In other words, R. Soloveitchik does not claim that Shir Ha-Shirim has no peshat; all he means to say is that the significance of the peshat is as an entranceway to understanding the midrashic interpretation.
 
Yet we might take one step further. First, regarding the argument from R. Akiva’s statement, R. Akiva may well be critiquing those who see Shir Ha-Shirim as merely a secular love song, and accordingly sing it at secular venues. The peshat may be significant both in its own right and as a vehicle to the allegory. Second, as noted, the halakhic derivation suggests that Shir Ha-Shirim does contain an independently meaningful level of peshat.
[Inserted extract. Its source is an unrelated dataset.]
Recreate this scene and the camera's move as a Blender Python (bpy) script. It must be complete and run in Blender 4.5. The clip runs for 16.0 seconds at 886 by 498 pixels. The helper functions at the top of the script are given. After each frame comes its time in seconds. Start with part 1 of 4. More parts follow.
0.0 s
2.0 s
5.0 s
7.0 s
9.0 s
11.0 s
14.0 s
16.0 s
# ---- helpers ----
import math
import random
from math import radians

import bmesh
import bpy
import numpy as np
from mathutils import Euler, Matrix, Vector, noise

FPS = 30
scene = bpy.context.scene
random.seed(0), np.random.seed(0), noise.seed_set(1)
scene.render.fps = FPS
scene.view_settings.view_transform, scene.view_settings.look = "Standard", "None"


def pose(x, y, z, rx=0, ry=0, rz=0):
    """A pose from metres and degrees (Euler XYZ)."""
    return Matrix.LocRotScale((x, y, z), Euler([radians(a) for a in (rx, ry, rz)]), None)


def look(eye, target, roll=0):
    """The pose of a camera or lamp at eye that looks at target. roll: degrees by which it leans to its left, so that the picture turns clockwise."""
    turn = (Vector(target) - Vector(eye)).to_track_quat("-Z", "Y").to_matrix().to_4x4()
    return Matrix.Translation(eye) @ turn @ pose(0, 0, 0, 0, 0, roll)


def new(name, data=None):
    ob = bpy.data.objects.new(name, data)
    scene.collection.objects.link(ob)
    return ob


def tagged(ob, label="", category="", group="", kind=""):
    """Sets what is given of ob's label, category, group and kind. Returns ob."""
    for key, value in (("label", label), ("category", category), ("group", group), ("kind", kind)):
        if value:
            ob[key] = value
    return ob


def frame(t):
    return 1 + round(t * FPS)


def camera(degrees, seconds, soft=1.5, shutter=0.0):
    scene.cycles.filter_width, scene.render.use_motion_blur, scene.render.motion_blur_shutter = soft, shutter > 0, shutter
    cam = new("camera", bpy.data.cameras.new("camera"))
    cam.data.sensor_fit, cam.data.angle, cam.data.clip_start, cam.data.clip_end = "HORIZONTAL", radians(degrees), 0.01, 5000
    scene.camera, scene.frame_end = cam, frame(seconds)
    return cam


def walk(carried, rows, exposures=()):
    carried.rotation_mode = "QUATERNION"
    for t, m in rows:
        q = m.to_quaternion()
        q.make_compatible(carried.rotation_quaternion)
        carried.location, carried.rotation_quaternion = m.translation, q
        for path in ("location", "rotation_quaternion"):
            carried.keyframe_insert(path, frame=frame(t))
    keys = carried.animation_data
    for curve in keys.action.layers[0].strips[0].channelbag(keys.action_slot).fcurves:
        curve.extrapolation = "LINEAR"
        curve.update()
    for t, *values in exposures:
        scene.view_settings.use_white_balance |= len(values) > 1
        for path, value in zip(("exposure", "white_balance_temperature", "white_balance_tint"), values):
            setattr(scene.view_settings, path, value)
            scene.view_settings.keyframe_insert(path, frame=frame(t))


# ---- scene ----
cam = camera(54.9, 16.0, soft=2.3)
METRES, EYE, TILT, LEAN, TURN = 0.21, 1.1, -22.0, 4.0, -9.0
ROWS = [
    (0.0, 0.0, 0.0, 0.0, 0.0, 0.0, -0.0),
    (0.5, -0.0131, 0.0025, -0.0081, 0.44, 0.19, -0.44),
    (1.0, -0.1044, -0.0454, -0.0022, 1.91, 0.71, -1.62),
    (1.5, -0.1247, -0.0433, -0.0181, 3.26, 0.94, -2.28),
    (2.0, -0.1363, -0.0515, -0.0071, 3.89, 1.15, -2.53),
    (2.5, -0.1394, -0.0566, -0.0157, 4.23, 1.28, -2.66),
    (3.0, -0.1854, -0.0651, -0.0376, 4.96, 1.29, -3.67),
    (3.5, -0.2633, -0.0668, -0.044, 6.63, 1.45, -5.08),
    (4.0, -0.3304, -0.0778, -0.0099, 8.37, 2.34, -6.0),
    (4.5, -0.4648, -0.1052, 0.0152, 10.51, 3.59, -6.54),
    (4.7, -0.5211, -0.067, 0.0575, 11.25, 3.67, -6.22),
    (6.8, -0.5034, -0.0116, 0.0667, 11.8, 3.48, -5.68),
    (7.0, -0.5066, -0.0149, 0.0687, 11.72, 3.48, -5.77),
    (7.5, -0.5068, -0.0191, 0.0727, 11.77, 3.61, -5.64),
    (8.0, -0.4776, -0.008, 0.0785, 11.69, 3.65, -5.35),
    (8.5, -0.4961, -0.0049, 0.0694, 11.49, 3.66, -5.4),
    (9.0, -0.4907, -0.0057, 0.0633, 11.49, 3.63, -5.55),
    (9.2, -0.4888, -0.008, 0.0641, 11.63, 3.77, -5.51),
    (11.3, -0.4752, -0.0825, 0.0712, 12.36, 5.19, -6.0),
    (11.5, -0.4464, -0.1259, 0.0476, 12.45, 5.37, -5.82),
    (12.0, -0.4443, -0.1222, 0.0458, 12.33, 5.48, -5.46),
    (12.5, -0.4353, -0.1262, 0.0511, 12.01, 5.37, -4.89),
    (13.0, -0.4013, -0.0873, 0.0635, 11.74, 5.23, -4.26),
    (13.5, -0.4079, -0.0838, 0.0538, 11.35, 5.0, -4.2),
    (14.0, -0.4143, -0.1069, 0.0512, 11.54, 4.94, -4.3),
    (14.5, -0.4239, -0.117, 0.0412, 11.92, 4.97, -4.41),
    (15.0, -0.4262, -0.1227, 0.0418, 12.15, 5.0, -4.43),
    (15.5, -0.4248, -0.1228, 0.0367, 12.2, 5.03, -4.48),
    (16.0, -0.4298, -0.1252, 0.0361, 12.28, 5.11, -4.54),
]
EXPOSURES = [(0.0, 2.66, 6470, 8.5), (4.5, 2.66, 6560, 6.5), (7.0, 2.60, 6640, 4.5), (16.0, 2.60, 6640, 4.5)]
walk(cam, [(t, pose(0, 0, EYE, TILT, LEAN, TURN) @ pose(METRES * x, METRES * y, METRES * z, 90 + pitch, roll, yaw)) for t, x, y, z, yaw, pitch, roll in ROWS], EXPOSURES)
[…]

Third and most important, there is a larger philosophical issue at stake regarding the legitimacy of the peshat reading of Shir Ha-Shirim. Throughout the centuries, many Christian readers sought to read Shir Ha-Shirim as purely allegorical (in accordance with Christian dogma), as they were inclined to see fleshly pleasure as sinful. The philosophical and religious ascetic will tend to ignore the peshat of Shir Ha-Shirim altogether, instead casting the book as exclusively a metaphor for the relationship between man and God. But one who believes that this-worldly enjoyment, when refined and consistent with Jewish values, has a spiritually positive value, may be inclined to embrace peshuto shel mikra for precisely this reason.
 
Finally, there is one more point that must be made in support of encouraging close study of the peshat. As Ralbag stresses in his Introduction to Shir Ha-Shirim, the commentaries offer a wide range of interpretations of the text. The best way to decide among these varying interpretations is by engaging in a careful reading of the text itself. Moreover, as in any biblical work, there are countless literary nuances that can only be explicated by way of a close study of the peshat. Finally, as we will seek to demonstrate throughout the course of our study, a close peshat reading yields new possible interpretations, which enable us to deepen our understanding of the sefer more generally.
 
To take just one recent example, in his book Acharekha Narutza, R. Yuval Cherlow proposes a novel reading of Shir Ha-Shirim that relies on a close reading of the peshat in an effort to uncover the book’s deeper religious message. While we will not dwell on his interpretation at this stage, suffice it to say that through a careful rereading of the peshat, he is able to uncover not only new aspects of the peshat narrative, but of the book’s larger narrative as well. R. Cherlow himself makes the point:
 
A direct, unmediated reading of Tanakh, prior to turning to the commentaries, also allows for a unique encounter of each individual with the word of God. Every human being encounters the Torah in a unique fashion appropriate to his unique soul, and this profound internal encounter between the soul of the individual and the Torah reveals to him new insights.[7]
 
Following R. Cherlow’s model, and in accordance with the arguments we have offered, we will utilize a careful peshat reading of Shir Ha-Shirim as a way of arriving at a deeper understanding of the book’s allegorical significance.
 
 

[1] See, however, Minchat Chinukh 232, who disagrees and maintains that we are supposed to read the verse literally as well.
[3] Cited by Dr. Zvi Yehuda, Sinai, ibid.
[5] http://openmindedtorah.com/uncategorized/eros-and-translation/ Dr. William Kolbrener.
[6] Jewish Action, ibid.
[7] Pirkei Ha-Avot (Alon Shvut, 2005), p. 13.